----- DATA SHOWN -----

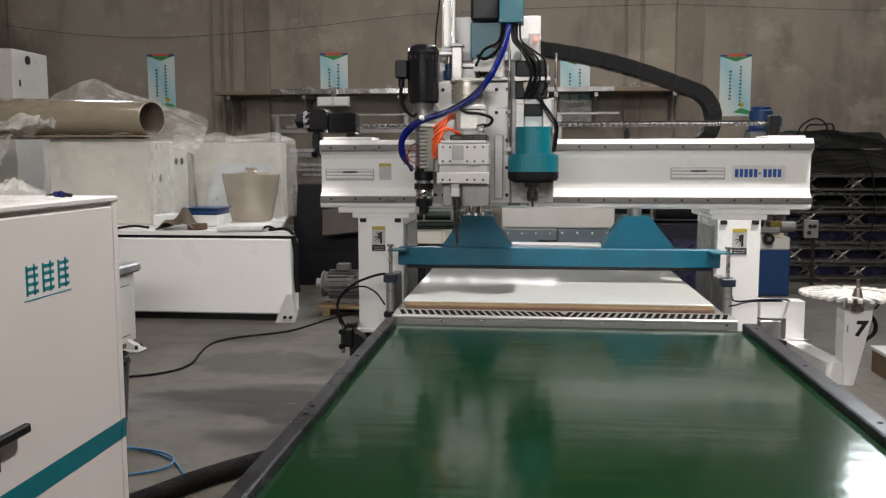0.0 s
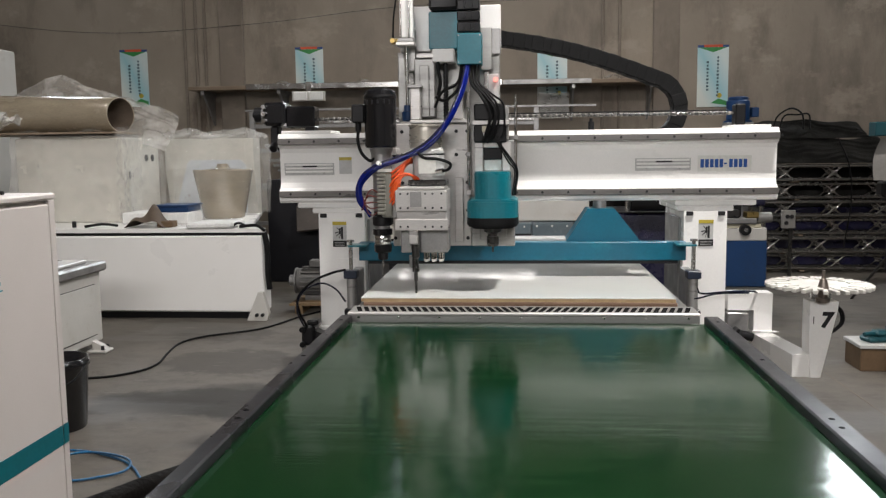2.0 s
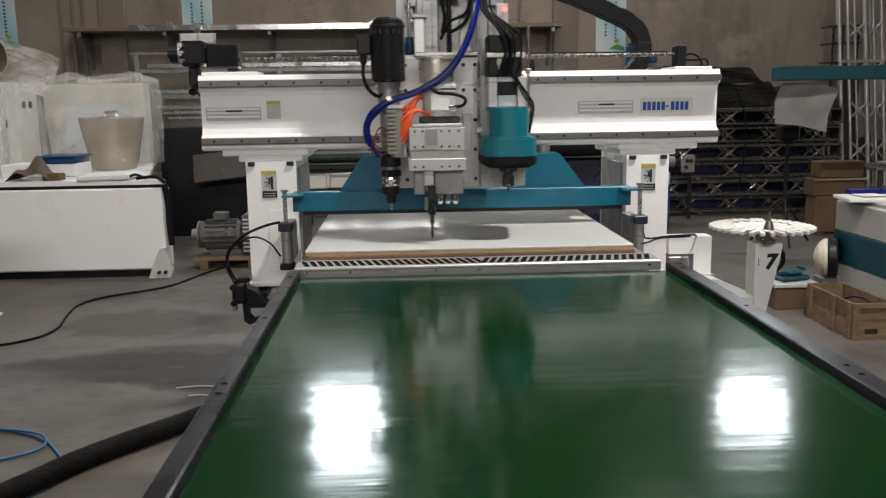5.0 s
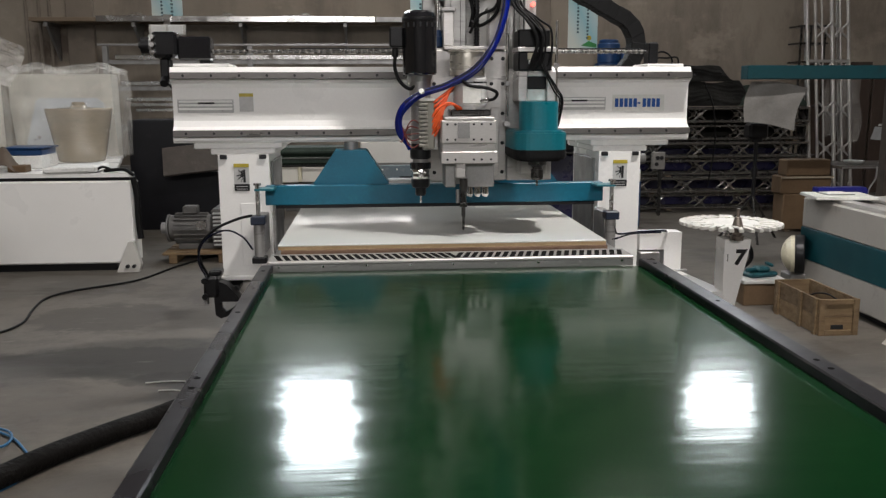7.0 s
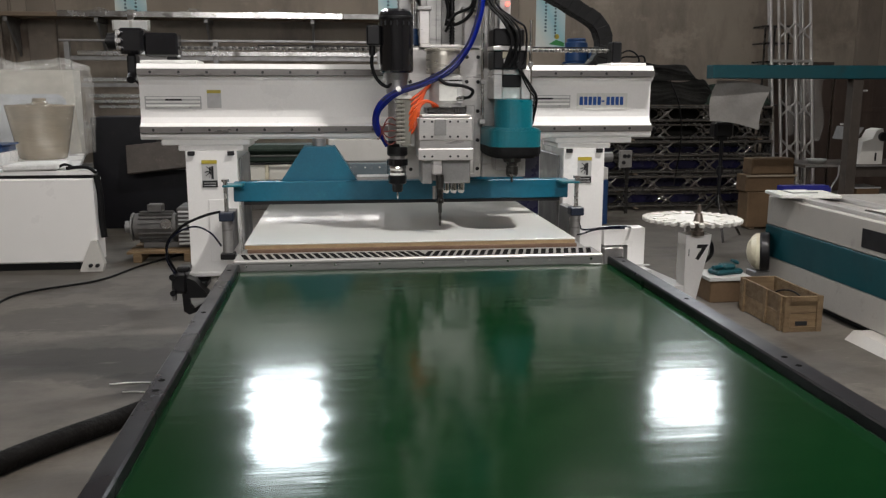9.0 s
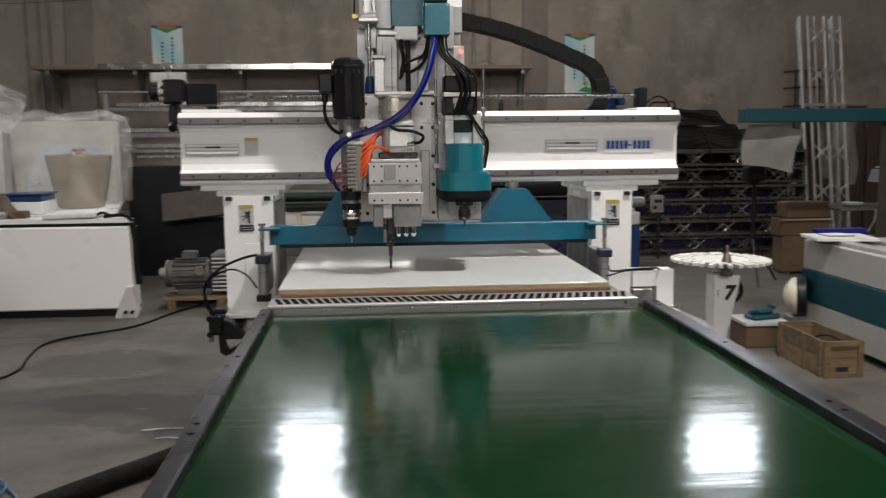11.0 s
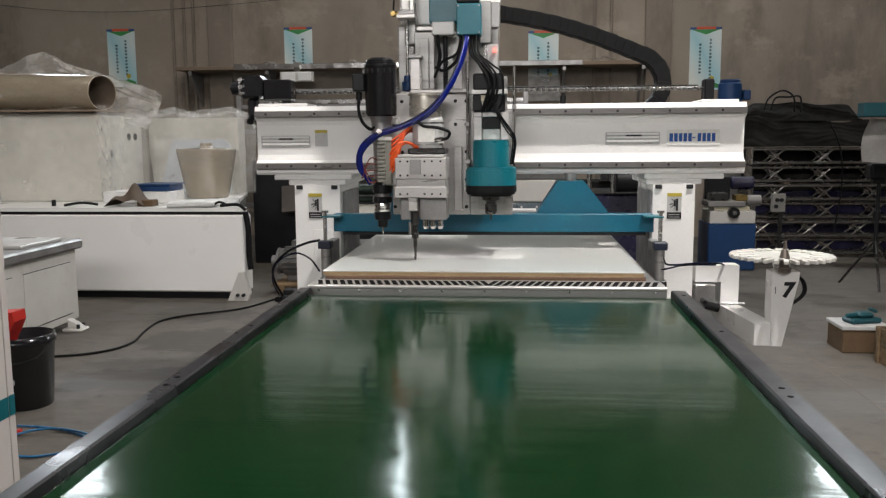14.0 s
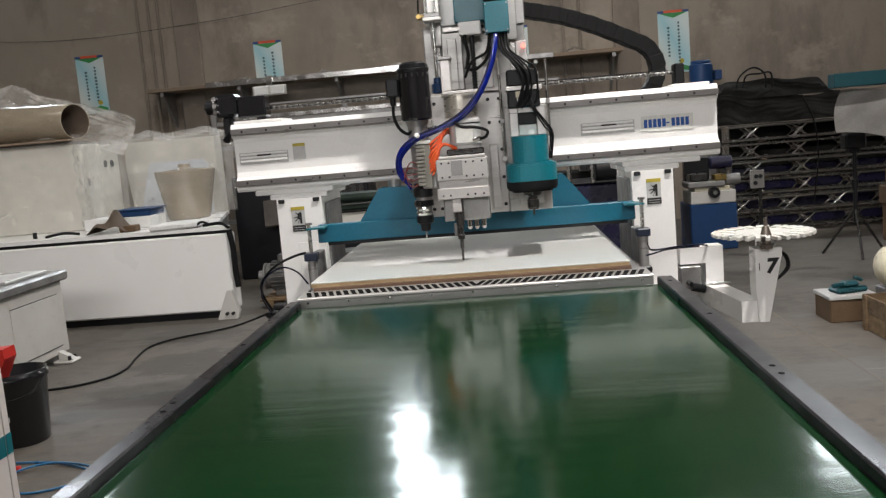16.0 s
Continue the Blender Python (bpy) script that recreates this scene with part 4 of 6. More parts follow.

-----

* [WORK REQUIRED]:
Without including any pictures, reproduce the listing exactly.

* [ANSWER TO THE PROBLEM]:
0.0 s
2.0 s
5.0 s
7.0 s
9.0 s
11.0 s
14.0 s
16.0 s
Continue the Blender Python (bpy) script that recreates this scene with part 4 of 6. More parts follow.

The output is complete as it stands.